One of Michael D. Smith’s anecdotes in The Abundant University strikes me as eerily similar to current trends in college athletics. He tells a story about Steve Levitt’s popular “Economics of Crime” course at the University of Chicago. Like Oates’s “Advanced Fiction” course at Princeton, Levitt’s seminar draws a long wait list. Levitt’s course is usually capped at 80 students due to space limitations, so one year Levitt went rogue, booked a large lecture hall that could hold 300 students, and lifted the cap. The seats filled quickly.
The next year the department chair moved Levitt back to the smaller auditorium because his mega-section affected enrollments for other offerings in the Economics department. Levitt couldn’t believe it — why would a selective university deprive students of something they wanted? Shouldn’t the demand dictate the supply? Simple economics, right?
To Smith, the moral of this story was that Levitt’s colleagues were jealous and cut him down to size with little regard for what was best for students. And he extends this scarcity argument to higher ed more broadly.
What concerns me is how we allocate scarce teaching resources in our current system of higher education.

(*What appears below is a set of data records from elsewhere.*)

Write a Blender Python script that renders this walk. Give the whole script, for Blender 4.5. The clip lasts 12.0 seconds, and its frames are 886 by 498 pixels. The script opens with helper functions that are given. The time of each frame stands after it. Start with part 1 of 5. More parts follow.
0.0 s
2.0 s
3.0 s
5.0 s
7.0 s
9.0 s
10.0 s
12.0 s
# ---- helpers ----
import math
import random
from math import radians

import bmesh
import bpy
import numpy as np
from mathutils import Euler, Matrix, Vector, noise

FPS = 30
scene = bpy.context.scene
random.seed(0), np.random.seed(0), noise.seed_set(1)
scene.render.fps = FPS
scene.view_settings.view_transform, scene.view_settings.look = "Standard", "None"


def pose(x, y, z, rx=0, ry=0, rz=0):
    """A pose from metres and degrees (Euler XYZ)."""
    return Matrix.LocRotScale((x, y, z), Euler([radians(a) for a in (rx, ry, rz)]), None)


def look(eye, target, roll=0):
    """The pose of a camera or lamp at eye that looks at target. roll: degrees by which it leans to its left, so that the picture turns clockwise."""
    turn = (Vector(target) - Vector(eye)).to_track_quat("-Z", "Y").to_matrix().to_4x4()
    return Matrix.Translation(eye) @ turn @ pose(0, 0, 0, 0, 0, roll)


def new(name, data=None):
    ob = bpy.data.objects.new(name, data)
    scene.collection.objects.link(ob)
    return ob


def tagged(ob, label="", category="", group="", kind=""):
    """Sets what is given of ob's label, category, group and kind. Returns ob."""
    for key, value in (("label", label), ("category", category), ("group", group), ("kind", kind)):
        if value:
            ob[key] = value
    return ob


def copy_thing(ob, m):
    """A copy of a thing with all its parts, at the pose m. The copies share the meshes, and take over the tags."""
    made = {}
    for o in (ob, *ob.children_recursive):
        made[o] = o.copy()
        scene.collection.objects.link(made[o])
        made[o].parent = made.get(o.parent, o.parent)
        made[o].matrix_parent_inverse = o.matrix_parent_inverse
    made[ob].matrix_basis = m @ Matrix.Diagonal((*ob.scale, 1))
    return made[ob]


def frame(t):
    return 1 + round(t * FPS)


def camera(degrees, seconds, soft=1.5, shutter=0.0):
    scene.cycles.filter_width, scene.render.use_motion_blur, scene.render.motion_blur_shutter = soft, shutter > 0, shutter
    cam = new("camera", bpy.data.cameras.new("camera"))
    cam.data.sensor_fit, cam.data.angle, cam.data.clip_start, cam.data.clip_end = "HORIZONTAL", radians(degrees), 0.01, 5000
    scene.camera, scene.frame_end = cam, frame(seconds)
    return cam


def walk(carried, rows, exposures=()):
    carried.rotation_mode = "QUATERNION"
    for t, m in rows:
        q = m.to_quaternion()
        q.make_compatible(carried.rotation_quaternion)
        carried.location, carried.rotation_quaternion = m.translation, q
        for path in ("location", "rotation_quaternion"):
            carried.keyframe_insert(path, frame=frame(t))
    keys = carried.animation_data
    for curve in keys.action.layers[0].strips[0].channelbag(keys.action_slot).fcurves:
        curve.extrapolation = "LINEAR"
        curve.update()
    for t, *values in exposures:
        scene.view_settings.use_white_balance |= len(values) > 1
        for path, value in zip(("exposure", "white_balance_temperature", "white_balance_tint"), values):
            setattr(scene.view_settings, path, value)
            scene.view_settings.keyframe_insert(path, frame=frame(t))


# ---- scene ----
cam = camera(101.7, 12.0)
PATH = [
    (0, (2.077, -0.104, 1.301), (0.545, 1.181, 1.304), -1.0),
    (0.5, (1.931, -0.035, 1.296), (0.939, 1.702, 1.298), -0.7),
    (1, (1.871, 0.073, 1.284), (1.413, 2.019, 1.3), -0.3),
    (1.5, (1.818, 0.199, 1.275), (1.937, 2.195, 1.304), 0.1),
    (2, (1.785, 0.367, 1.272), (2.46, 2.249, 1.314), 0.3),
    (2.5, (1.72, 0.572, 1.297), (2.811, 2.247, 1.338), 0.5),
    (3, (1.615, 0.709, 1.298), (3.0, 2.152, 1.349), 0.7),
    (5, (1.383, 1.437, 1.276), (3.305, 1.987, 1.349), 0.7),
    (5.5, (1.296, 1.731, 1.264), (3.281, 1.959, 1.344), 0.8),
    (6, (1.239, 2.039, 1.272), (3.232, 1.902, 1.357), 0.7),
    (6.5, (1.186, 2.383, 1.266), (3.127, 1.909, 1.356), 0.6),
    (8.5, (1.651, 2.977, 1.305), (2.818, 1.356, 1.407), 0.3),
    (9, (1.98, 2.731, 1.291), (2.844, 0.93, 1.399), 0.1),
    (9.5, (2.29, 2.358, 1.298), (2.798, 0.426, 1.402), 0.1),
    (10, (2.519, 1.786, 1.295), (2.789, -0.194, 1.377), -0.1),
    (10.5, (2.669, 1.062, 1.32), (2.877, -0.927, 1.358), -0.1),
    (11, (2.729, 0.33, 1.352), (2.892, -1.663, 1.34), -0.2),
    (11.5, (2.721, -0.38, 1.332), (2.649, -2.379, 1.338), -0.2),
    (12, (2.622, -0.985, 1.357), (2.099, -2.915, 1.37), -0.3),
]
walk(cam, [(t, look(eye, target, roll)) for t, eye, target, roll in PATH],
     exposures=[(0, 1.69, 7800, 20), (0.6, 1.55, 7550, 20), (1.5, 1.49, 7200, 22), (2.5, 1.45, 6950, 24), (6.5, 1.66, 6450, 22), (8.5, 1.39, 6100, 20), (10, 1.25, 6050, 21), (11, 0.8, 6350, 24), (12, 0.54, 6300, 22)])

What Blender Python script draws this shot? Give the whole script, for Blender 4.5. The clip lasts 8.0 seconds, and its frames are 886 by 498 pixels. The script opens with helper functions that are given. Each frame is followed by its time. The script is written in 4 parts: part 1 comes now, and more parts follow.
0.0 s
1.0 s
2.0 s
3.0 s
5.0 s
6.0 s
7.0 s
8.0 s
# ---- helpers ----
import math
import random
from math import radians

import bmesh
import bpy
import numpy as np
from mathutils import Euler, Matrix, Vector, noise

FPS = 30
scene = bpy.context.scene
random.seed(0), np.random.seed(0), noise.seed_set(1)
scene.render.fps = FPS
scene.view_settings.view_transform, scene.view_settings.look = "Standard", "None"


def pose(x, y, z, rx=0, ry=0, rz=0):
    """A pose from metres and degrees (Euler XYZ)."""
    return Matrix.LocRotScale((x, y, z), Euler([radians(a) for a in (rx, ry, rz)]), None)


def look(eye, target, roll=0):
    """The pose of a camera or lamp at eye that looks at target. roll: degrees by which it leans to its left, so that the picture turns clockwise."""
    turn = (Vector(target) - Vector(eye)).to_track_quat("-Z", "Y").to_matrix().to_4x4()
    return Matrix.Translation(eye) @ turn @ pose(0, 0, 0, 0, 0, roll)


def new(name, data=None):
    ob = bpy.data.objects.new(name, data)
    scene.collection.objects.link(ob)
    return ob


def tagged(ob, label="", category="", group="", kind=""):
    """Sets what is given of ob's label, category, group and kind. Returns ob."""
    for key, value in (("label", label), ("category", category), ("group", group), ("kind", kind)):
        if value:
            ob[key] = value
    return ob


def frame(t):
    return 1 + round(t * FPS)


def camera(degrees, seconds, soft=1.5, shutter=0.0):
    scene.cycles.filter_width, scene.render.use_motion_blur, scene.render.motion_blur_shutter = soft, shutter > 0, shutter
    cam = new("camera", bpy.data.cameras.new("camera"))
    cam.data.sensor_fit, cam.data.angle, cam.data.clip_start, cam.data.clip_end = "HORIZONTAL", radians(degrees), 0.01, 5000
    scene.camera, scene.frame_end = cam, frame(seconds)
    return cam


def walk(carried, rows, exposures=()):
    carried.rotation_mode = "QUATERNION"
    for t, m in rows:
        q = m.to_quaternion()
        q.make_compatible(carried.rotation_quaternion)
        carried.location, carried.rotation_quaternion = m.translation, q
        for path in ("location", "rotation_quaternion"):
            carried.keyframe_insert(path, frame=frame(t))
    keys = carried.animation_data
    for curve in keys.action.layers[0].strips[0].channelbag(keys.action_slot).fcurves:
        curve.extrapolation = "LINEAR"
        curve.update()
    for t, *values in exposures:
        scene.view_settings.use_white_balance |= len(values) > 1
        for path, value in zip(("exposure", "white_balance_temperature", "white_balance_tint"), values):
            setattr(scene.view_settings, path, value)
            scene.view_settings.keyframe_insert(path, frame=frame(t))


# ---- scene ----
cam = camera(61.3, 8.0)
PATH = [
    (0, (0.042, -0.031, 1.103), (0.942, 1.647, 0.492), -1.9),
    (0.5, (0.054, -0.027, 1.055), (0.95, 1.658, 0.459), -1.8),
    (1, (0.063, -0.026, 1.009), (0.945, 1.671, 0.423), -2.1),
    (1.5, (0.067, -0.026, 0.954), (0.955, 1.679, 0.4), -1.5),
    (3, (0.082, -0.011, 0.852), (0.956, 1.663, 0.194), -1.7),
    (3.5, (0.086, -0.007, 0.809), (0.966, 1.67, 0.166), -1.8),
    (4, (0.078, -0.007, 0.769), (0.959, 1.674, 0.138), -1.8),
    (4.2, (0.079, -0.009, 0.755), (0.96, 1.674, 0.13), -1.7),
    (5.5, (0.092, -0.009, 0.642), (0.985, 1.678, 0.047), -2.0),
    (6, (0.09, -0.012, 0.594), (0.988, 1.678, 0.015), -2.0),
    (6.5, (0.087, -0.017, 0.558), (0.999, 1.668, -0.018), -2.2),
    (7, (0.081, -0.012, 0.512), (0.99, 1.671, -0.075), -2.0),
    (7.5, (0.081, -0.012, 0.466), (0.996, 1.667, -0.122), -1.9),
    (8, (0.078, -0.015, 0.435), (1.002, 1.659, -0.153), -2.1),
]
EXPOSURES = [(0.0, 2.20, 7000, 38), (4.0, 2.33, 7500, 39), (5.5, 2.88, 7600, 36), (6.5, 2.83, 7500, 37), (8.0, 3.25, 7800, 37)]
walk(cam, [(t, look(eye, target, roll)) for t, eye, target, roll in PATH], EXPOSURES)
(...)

Does it make sense to ask professors to become experts in niche areas of research and then share their expertise only with the small number of students on any given campus who might care about that niche subject? Does it make sense to determine class size based on faculty egos rather than student demand? Does it make sense for professors whose salary comes primarily from tuition dollars to have almost no incentives to deliver a quality education to their students?